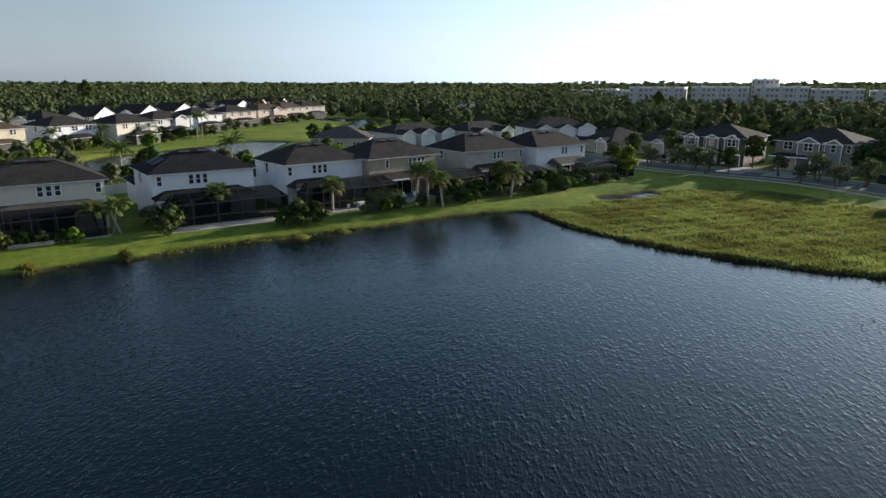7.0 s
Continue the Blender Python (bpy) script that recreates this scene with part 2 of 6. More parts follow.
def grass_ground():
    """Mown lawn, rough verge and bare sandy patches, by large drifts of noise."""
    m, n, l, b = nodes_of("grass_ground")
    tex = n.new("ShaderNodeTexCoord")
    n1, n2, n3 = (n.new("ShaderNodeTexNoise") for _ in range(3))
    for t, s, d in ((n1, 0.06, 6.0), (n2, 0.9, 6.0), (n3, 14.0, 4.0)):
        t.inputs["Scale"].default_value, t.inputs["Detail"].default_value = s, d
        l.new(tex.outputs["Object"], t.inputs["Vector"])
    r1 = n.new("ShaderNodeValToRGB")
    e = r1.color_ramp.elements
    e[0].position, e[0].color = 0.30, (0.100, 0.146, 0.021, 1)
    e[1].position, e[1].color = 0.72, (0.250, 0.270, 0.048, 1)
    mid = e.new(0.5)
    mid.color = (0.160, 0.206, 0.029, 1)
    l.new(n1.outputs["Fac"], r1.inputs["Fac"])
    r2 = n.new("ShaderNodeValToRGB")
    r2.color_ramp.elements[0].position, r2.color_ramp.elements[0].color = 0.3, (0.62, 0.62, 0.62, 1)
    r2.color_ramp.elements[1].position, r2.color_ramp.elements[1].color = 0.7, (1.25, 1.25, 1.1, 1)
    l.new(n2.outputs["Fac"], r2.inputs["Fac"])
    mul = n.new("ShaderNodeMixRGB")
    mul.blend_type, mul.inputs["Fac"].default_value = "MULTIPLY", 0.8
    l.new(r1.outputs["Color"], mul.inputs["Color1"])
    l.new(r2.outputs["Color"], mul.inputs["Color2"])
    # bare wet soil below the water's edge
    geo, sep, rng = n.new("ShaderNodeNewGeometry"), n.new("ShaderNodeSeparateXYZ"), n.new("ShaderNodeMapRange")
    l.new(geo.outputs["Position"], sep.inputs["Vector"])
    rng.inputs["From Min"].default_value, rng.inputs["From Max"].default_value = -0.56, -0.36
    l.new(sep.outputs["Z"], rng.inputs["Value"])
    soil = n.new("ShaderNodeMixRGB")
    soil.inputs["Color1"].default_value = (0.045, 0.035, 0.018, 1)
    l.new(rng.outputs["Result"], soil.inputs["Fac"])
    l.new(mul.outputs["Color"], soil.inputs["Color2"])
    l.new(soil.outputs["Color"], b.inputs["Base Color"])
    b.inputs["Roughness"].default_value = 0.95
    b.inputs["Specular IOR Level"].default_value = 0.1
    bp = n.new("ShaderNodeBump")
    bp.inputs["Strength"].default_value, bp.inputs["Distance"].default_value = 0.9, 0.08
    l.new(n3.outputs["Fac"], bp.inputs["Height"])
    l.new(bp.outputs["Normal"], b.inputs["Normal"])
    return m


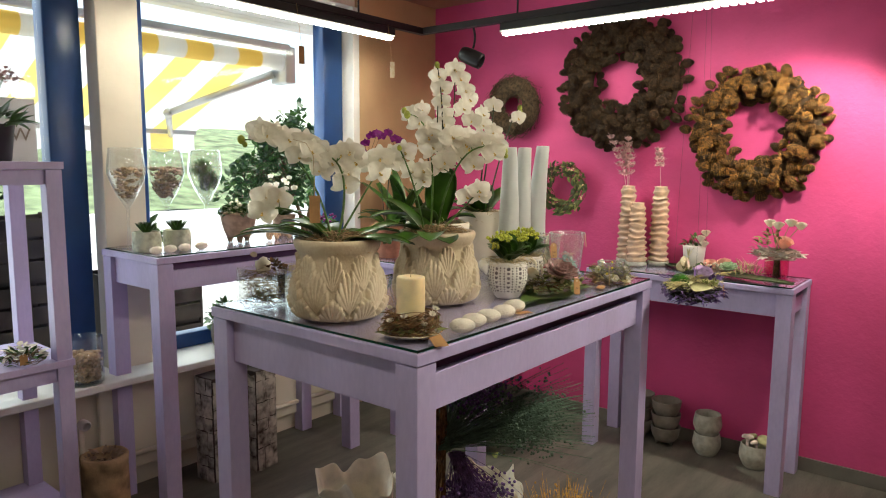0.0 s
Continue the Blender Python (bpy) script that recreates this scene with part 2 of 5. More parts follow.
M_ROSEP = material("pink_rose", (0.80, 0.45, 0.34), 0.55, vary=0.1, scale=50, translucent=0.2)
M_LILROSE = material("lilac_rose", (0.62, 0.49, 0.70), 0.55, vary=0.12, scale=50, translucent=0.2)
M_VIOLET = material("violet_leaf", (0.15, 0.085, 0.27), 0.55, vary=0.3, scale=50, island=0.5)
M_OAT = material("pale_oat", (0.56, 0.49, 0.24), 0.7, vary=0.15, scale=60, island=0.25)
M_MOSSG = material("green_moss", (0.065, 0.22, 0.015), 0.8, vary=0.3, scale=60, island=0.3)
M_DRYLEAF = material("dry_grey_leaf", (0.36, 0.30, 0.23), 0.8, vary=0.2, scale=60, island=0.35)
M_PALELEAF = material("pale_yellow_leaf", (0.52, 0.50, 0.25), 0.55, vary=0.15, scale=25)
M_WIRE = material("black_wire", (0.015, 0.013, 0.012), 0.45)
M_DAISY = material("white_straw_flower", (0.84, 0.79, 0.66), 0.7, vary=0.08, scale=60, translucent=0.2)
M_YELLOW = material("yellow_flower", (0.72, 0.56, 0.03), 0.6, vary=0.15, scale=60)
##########
== Exercise goal ==
The records above need to be given again exactly. Omit the pictures.

== Full response ==
7.0 s
Continue the Blender Python (bpy) script that recreates this scene with part 2 of 6. More parts follow.
def grass_ground():
    """Mown lawn, rough verge and bare sandy patches, by large drifts of noise."""
    m, n, l, b = nodes_of("grass_ground")
    tex = n.new("ShaderNodeTexCoord")
    n1, n2, n3 = (n.new("ShaderNodeTexNoise") for _ in range(3))
    for t, s, d in ((n1, 0.06, 6.0), (n2, 0.9, 6.0), (n3, 14.0, 4.0)):
        t.inputs["Scale"].default_value, t.inputs["Detail"].default_value = s, d
        l.new(tex.outputs["Object"], t.inputs["Vector"])
    r1 = n.new("ShaderNodeValToRGB")
    e = r1.color_ramp.elements
    e[0].position, e[0].color = 0.30, (0.100, 0.146, 0.021, 1)
    e[1].position, e[1].color = 0.72, (0.250, 0.270, 0.048, 1)
    mid = e.new(0.5)
    mid.color = (0.160, 0.206, 0.029, 1)
    l.new(n1.outputs["Fac"], r1.inputs["Fac"])
    r2 = n.new("ShaderNodeValToRGB")
    r2.color_ramp.elements[0].position, r2.color_ramp.elements[0].color = 0.3, (0.62, 0.62, 0.62, 1)
    r2.color_ramp.elements[1].position, r2.color_ramp.elements[1].color = 0.7, (1.25, 1.25, 1.1, 1)
    l.new(n2.outputs["Fac"], r2.inputs["Fac"])
    mul = n.new("ShaderNodeMixRGB")
    mul.blend_type, mul.inputs["Fac"].default_value = "MULTIPLY", 0.8
    l.new(r1.outputs["Color"], mul.inputs["Color1"])
    l.new(r2.outputs["Color"], mul.inputs["Color2"])
    # bare wet soil below the water's edge
    geo, sep, rng = n.new("ShaderNodeNewGeometry"), n.new("ShaderNodeSeparateXYZ"), n.new("ShaderNodeMapRange")
    l.new(geo.outputs["Position"], sep.inputs["Vector"])
    rng.inputs["From Min"].default_value, rng.inputs["From Max"].default_value = -0.56, -0.36
    l.new(sep.outputs["Z"], rng.inputs["Value"])
    soil = n.new("ShaderNodeMixRGB")
    soil.inputs["Color1"].default_value = (0.045, 0.035, 0.018, 1)
    l.new(rng.outputs["Result"], soil.inputs["Fac"])
    l.new(mul.outputs["Color"], soil.inputs["Color2"])
    l.new(soil.outputs["Color"], b.inputs["Base Color"])
    b.inputs["Roughness"].default_value = 0.95
    b.inputs["Specular IOR Level"].default_value = 0.1
    bp = n.new("ShaderNodeBump")
    bp.inputs["Strength"].default_value, bp.inputs["Distance"].default_value = 0.9, 0.08
    l.new(n3.outputs["Fac"], bp.inputs["Height"])
    l.new(bp.outputs["Normal"], b.inputs["Normal"])
    return m


0.0 s
Continue the Blender Python (bpy) script that recreates this scene with part 2 of 5. More parts follow.
M_ROSEP = material("pink_rose", (0.80, 0.45, 0.34), 0.55, vary=0.1, scale=50, translucent=0.2)
M_LILROSE = material("lilac_rose", (0.62, 0.49, 0.70), 0.55, vary=0.12, scale=50, translucent=0.2)
M_VIOLET = material("violet_leaf", (0.15, 0.085, 0.27), 0.55, vary=0.3, scale=50, island=0.5)
M_OAT = material("pale_oat", (0.56, 0.49, 0.24), 0.7, vary=0.15, scale=60, island=0.25)
M_MOSSG = material("green_moss", (0.065, 0.22, 0.015), 0.8, vary=0.3, scale=60, island=0.3)
M_DRYLEAF = material("dry_grey_leaf", (0.36, 0.30, 0.23), 0.8, vary=0.2, scale=60, island=0.35)
M_PALELEAF = material("pale_yellow_leaf", (0.52, 0.50, 0.25), 0.55, vary=0.15, scale=25)
M_WIRE = material("black_wire", (0.015, 0.013, 0.012), 0.45)
M_DAISY = material("white_straw_flower", (0.84, 0.79, 0.66), 0.7, vary=0.08, scale=60, translucent=0.2)
M_YELLOW = material("yellow_flower", (0.72, 0.56, 0.03), 0.6, vary=0.15, scale=60)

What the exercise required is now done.